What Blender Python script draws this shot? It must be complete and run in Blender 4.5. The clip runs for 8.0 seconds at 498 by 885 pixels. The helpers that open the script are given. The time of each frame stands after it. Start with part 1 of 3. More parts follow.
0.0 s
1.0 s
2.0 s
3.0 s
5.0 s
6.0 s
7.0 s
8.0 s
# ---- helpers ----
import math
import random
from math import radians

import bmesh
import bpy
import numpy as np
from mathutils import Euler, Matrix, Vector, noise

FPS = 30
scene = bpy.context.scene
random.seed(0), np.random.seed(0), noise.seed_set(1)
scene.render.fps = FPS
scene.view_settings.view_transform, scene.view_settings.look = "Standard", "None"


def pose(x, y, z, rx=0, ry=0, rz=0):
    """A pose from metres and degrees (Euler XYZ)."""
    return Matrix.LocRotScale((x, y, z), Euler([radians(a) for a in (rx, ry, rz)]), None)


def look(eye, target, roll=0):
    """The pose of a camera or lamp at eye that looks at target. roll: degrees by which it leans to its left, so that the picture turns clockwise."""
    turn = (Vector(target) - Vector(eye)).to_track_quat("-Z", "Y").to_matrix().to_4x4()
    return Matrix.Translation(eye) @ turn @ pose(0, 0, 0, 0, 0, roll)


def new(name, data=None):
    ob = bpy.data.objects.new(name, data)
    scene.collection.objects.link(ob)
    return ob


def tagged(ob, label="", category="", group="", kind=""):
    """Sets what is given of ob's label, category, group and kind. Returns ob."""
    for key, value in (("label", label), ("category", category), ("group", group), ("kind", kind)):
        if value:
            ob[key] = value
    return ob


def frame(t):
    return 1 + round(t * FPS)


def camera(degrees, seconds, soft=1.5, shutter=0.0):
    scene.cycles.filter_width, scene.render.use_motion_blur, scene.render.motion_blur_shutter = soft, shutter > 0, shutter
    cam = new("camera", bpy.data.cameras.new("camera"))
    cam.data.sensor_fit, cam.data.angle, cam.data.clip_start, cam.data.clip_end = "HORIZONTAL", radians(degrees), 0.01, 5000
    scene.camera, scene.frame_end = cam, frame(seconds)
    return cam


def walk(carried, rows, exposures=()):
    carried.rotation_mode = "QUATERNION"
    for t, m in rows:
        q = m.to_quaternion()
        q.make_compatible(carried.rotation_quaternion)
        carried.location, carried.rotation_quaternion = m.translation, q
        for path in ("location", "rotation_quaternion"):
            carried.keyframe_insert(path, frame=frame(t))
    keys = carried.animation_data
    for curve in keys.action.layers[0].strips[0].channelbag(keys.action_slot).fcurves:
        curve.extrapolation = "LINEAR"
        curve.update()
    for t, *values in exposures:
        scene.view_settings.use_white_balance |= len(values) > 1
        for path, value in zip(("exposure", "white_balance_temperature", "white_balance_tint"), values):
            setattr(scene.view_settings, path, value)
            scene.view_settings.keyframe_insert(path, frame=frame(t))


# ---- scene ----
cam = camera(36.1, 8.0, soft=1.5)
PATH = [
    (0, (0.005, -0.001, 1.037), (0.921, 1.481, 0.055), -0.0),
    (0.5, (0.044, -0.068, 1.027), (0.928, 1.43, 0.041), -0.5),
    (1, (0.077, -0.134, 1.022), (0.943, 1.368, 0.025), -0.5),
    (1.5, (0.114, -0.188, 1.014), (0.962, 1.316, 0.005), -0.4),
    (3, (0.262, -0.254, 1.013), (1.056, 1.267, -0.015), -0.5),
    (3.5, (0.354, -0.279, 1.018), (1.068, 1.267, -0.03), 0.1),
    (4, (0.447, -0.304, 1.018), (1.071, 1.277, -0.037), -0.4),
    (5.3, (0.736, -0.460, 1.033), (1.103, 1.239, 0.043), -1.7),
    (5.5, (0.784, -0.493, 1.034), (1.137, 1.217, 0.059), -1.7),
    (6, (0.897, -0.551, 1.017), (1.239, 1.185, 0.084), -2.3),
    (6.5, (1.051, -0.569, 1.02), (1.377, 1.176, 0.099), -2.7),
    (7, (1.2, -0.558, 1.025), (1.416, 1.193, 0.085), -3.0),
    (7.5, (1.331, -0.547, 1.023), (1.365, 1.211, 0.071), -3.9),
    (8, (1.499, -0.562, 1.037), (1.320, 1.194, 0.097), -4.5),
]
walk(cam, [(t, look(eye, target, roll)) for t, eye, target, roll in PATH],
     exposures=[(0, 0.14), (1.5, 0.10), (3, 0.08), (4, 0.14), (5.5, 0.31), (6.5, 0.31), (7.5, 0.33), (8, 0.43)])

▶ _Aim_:
Write out the entire listing exactly.

▶ _Written response_:
What Blender Python script draws this shot? It must be complete and run in Blender 4.5. The clip runs for 8.0 seconds at 498 by 885 pixels. The helpers that open the script are given. The time of each frame stands after it. Start with part 1 of 3. More parts follow.
0.0 s
1.0 s
2.0 s
3.0 s
5.0 s
6.0 s
7.0 s
8.0 s
# ---- helpers ----
import math
import random
from math import radians

import bmesh
import bpy
import numpy as np
from mathutils import Euler, Matrix, Vector, noise

FPS = 30
scene = bpy.context.scene
random.seed(0), np.random.seed(0), noise.seed_set(1)
scene.render.fps = FPS
scene.view_settings.view_transform, scene.view_settings.look = "Standard", "None"


def pose(x, y, z, rx=0, ry=0, rz=0):
    """A pose from metres and degrees (Euler XYZ)."""
    return Matrix.LocRotScale((x, y, z), Euler([radians(a) for a in (rx, ry, rz)]), None)


def look(eye, target, roll=0):
    """The pose of a camera or lamp at eye that looks at target. roll: degrees by which it leans to its left, so that the picture turns clockwise."""
    turn = (Vector(target) - Vector(eye)).to_track_quat("-Z", "Y").to_matrix().to_4x4()
    return Matrix.Translation(eye) @ turn @ pose(0, 0, 0, 0, 0, roll)


def new(name, data=None):
    ob = bpy.data.objects.new(name, data)
    scene.collection.objects.link(ob)
    return ob


def tagged(ob, label="", category="", group="", kind=""):
    """Sets what is given of ob's label, category, group and kind. Returns ob."""
    for key, value in (("label", label), ("category", category), ("group", group), ("kind", kind)):
        if value:
            ob[key] = value
    return ob


def frame(t):
    return 1 + round(t * FPS)


def camera(degrees, seconds, soft=1.5, shutter=0.0):
    scene.cycles.filter_width, scene.render.use_motion_blur, scene.render.motion_blur_shutter = soft, shutter > 0, shutter
    cam = new("camera", bpy.data.cameras.new("camera"))
    cam.data.sensor_fit, cam.data.angle, cam.data.clip_start, cam.data.clip_end = "HORIZONTAL", radians(degrees), 0.01, 5000
    scene.camera, scene.frame_end = cam, frame(seconds)
    return cam


def walk(carried, rows, exposures=()):
    carried.rotation_mode = "QUATERNION"
    for t, m in rows:
        q = m.to_quaternion()
        q.make_compatible(carried.rotation_quaternion)
        carried.location, carried.rotation_quaternion = m.translation, q
        for path in ("location", "rotation_quaternion"):
            carried.keyframe_insert(path, frame=frame(t))
    keys = carried.animation_data
    for curve in keys.action.layers[0].strips[0].channelbag(keys.action_slot).fcurves:
        curve.extrapolation = "LINEAR"
        curve.update()
    for t, *values in exposures:
        scene.view_settings.use_white_balance |= len(values) > 1
        for path, value in zip(("exposure", "white_balance_temperature", "white_balance_tint"), values):
            setattr(scene.view_settings, path, value)
            scene.view_settings.keyframe_insert(path, frame=frame(t))


# ---- scene ----
cam = camera(36.1, 8.0, soft=1.5)
PATH = [
    (0, (0.005, -0.001, 1.037), (0.921, 1.481, 0.055), -0.0),
    (0.5, (0.044, -0.068, 1.027), (0.928, 1.43, 0.041), -0.5),
    (1, (0.077, -0.134, 1.022), (0.943, 1.368, 0.025), -0.5),
    (1.5, (0.114, -0.188, 1.014), (0.962, 1.316, 0.005), -0.4),
    (3, (0.262, -0.254, 1.013), (1.056, 1.267, -0.015), -0.5),
    (3.5, (0.354, -0.279, 1.018), (1.068, 1.267, -0.03), 0.1),
    (4, (0.447, -0.304, 1.018), (1.071, 1.277, -0.037), -0.4),
    (5.3, (0.736, -0.460, 1.033), (1.103, 1.239, 0.043), -1.7),
    (5.5, (0.784, -0.493, 1.034), (1.137, 1.217, 0.059), -1.7),
    (6, (0.897, -0.551, 1.017), (1.239, 1.185, 0.084), -2.3),
    (6.5, (1.051, -0.569, 1.02), (1.377, 1.176, 0.099), -2.7),
    (7, (1.2, -0.558, 1.025), (1.416, 1.193, 0.085), -3.0),
    (7.5, (1.331, -0.547, 1.023), (1.365, 1.211, 0.071), -3.9),
    (8, (1.499, -0.562, 1.037), (1.320, 1.194, 0.097), -4.5),
]
walk(cam, [(t, look(eye, target, roll)) for t, eye, target, roll in PATH],
     exposures=[(0, 0.14), (1.5, 0.10), (3, 0.08), (4, 0.14), (5.5, 0.31), (6.5, 0.31), (7.5, 0.33), (8, 0.43)])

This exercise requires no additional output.